ContextParallel

class paddle.distributed. ContextParallel ( backend: str = 'p2p' ) [source]

Applies context parallel optimizations to the attention layer.

This will work for Layer that calls paddle.nn.functional.scaled_dot_product_attention).

Users can set backend=’p2p/all2all’ for different context parallel strategys.

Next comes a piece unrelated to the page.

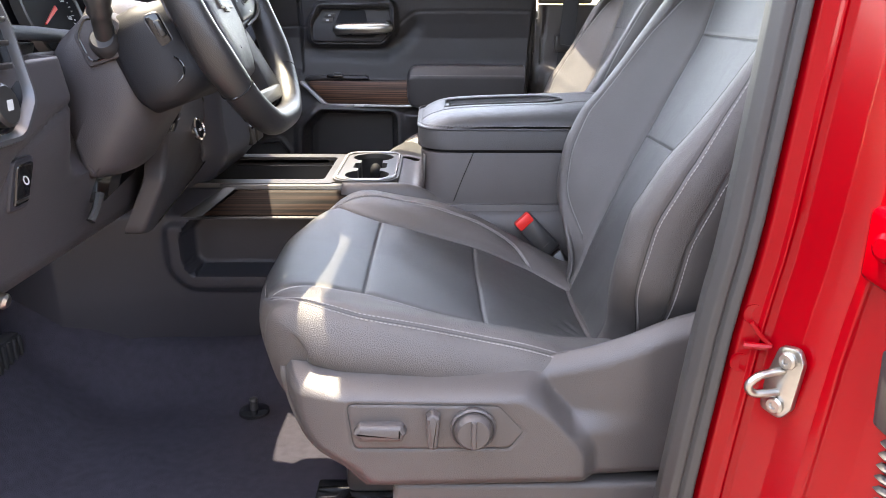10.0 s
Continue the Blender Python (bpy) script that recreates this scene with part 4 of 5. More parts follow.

backend=’p2p’ will use Ring FlashAttention strategy which segments q/k/v in the sequence dimension and communicates k/v between ranks. backend=’all2all’ will use Deepspeed Ulysses strategy(Paddle SegmentParallel strategy) which inserts all2all before and after sdpa compute.

Note:

Parameters: backend (string) – select strategy for context parallel, now support ‘p2p’ and ‘all2all’.

Examples

           >>> import paddle
>>> import paddle.distributed as dist

           >>> class SDPALayer(paddle.nn.Layer):
...     def __init__(self):
...         super().__init__()
...
...     def forward(self, q, k, v):
...         return paddle.nn.functional.scaled_dot_product_attention(q, k, v)
>>>
>>> class AttentionLayer(paddle.nn.Layer):
...     def __init__(self):
...         super().__init__()
...         self.hidden_size = 64
...         self.num_key_value_heads = 10
...         self.head_dim = 64
...         self.sdpa = SDPALayer()
...         self.q = paddle.nn.Linear(
...             self.hidden_size,
...             self.hidden_size,
...             bias_attr=False,
...         )
...         self.k = paddle.nn.Linear(
...             self.hidden_size,
...             self.num_key_value_heads * self.head_dim,
...             bias_attr=False,
...         )
...         self.v = paddle.nn.Linear(
...             self.hidden_size,
...             self.num_key_value_heads * self.head_dim,
...             bias_attr=False,
...         )
...
...     def forward(self, input):
...         q = self.q(input)
...         k = self.k(input)
...         v = self.v(input)
...         return self.sdpa(q, k, v)
>>>
>>> class LlamaLayer(paddle.nn.Layer):
...     def __init__(self):
...         super().__init__()
...         self.attention = AttentionLayer()
...
...     def forward(self, input, label):
...         return self.attention(input)
>>>
>>> class LlamaForCausalLayer(paddle.nn.Layer):
...     def __init__(self):
...         super().__init__()
...         self.llama = LlamaLayer()
...         self.weight = self.create_parameter(shape=[64, 1024])
...         self.loss_func = paddle.nn.CrossEntropyLoss()
...
...     def forward(self, input, label):
...         out = self.llama(input, label)
...         logits = paddle.matmul(out, self.weight)
...         loss = self.loss_func(logits, label)
...         return logits
>>>
>>> 
>>> layer = LlamaForCausalLayer()
>>> mp_config = {
...     'llama': dist.PrepareContextParallel('p2p'),
...     'sdpa': dist.ContextParallel('p2p'),
... }